İlk Derece Mahkemesince, her ne kadar Dairemizin bozma ilamına uyulmuş ise de; 22.07.2020 yürürlük tarihli 7251 sayılı Kanun ile değişen 6100 sayılı HMK’nın 177/2. maddesi ile Yargıtay’ın bozma kararından sonra tahkikata ilişkin bir işlem yapılması halinde, tahkikat sona erinceye kadar da ıslah yapılması mümkün hale getirilmiştir. Sonradan aynı hususta bir kanun çıkarılmış olmasının usuli kazanılmış hakkın istisnası olduğu, usule ilişkin kanun değişikliğinin geçmişe etkili olarak uygulanması gerektiği, mahkemece verilen nihai karardan sonra değişiklik yapılmış olsa dahi, bu değişikliğin uygulanmasında zorunluluk bulunduğu Yargıtay kararlarıyla açıklanmıştır (Yargıtay HGK 20.02.2008 gün, 2008/13-160 E., 2008/147 K.). Açıklanan tüm bu nedenlerle mahkemece ıslahla arttırılan talebin de değerlendirilerek, sonucuna uygun karar verilmesi gerekmektedir.

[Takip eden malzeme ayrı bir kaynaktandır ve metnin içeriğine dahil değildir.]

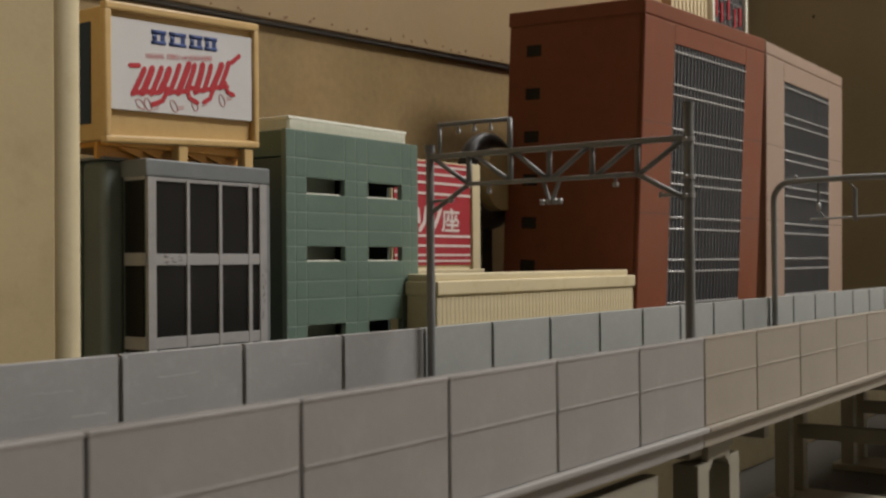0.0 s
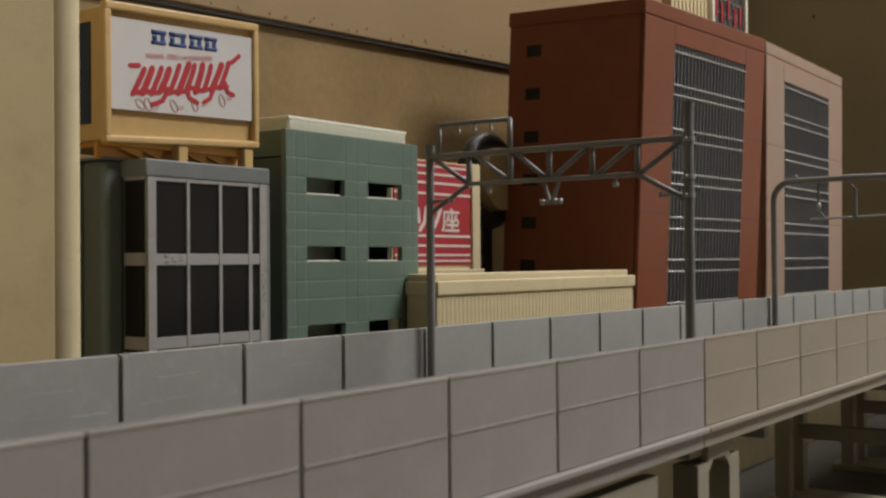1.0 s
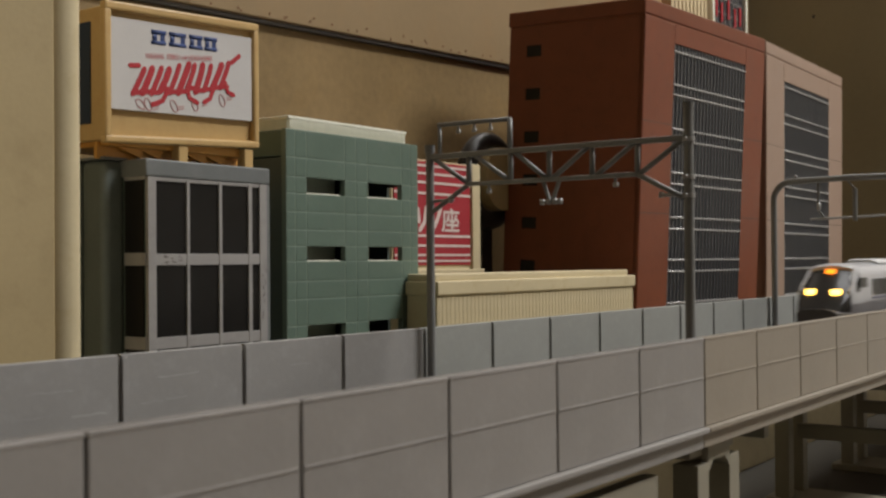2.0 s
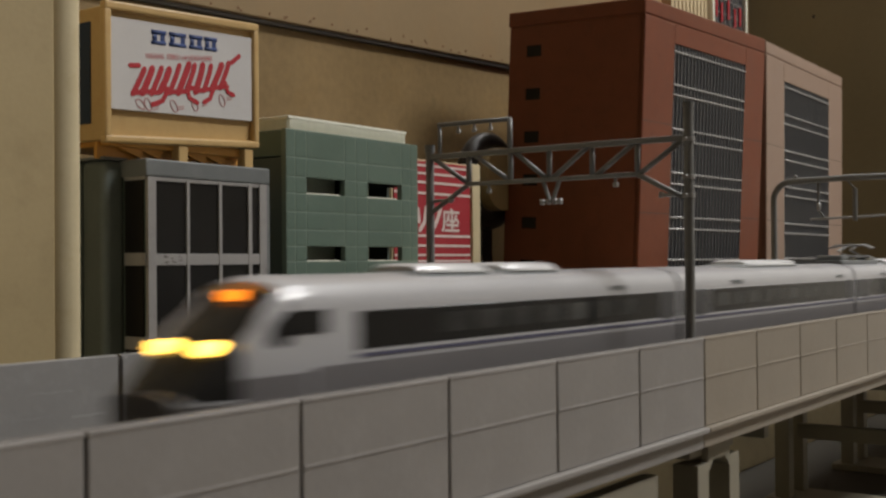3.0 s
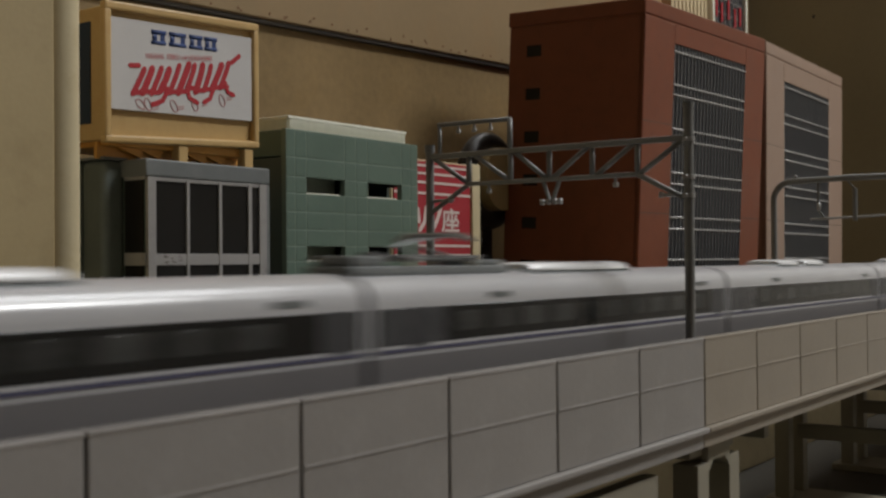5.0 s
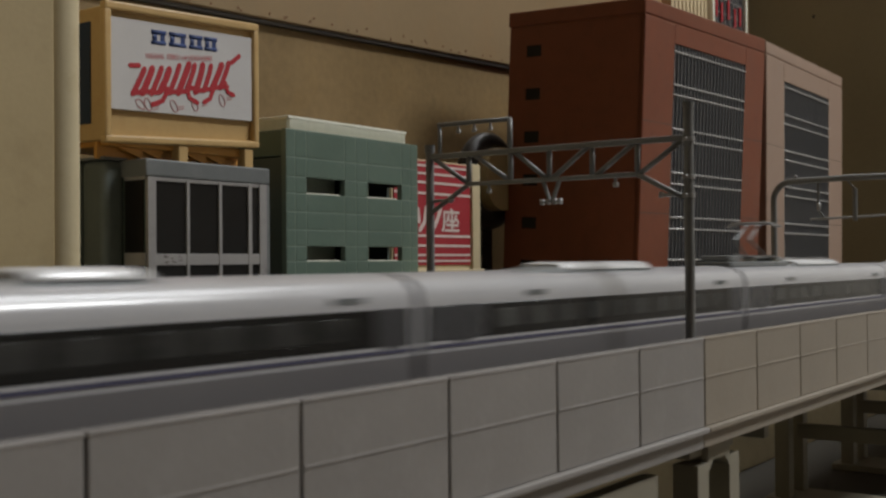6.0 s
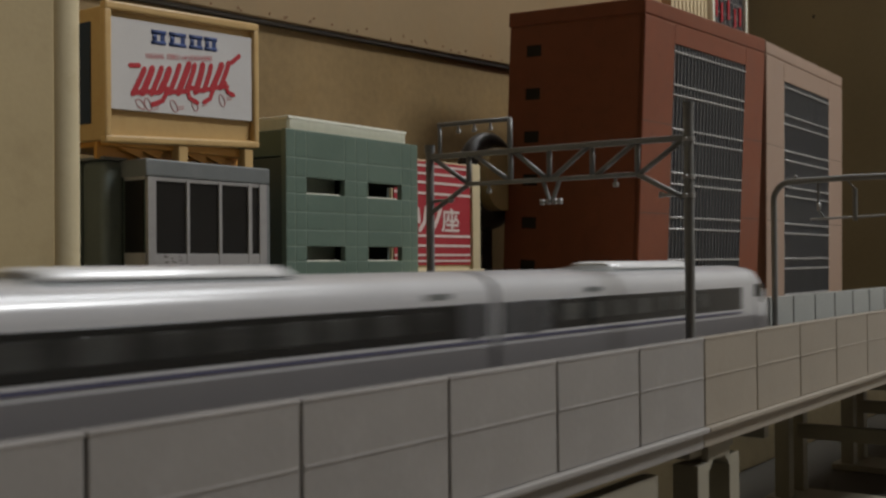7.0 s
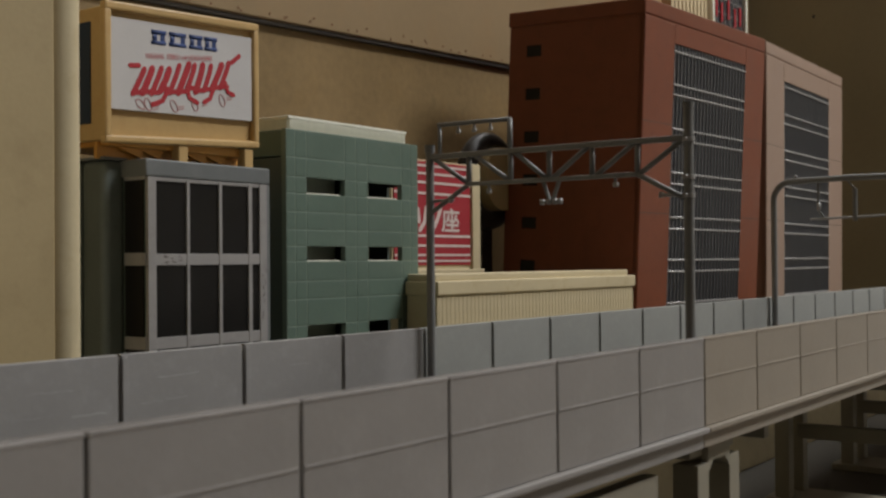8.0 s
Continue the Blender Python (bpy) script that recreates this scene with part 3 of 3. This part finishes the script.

3- Ayrıca Yerel Mahkemenin ilk kararı Dairemiz tarafından esasa ilişkin diğer bozma sebeplerinin yanında alacağa dava tarihinden itibaren faiz uygulanması gerektiği gerekçesi ile de bozulmuştur. Mahkemece bu bozma ilamına uyularak ikinci kararında 222.206,14 TL alacağın 159.605,55 TL kısmı yönünden dava tarihi olan 13/01/2009 tarihinden itibaren işleyecek yasal faizi ile davalıdan tahsiline karar verilmiştir. Ancak Mahkemece temyize konu üçüncü kararında ise 159.605,55 TL alacağın 13/01/2019 tarihinden itibaren yasal faizi ile birlikte tahsiline karar verildiği görülmektedir. Dava tarihi olan 13/01/2009 tarihinden itibaren faiz uygulanması gerekirken 13/01/2019 tarihinden itibaren faiz uygulanması yerinde görülmemiş hükmün bu yönden de bozulması gerekmiştir.
SONUÇ: Yukarıda 1. bentte açıklanan nedenlerle davalı vekilinin tüm, davacı vekilinin diğer temyiz itirazlarının reddine, 2. ve 3. bent uyarınca kabulü ile hükmün davacı yararına BOZULMASINA, davalı harçtan muaf olduğundan harç alınmasına yer olmadığına, peşin alınan harcın istek halinde temyiz eden davacıya iadesine, karara karşı tebliğ tarihinden itibaren 15 gün içinde karar düzeltme isteminde bulunulabileceğine 04.10.2021 gününde oy birliğiyle karar verildi.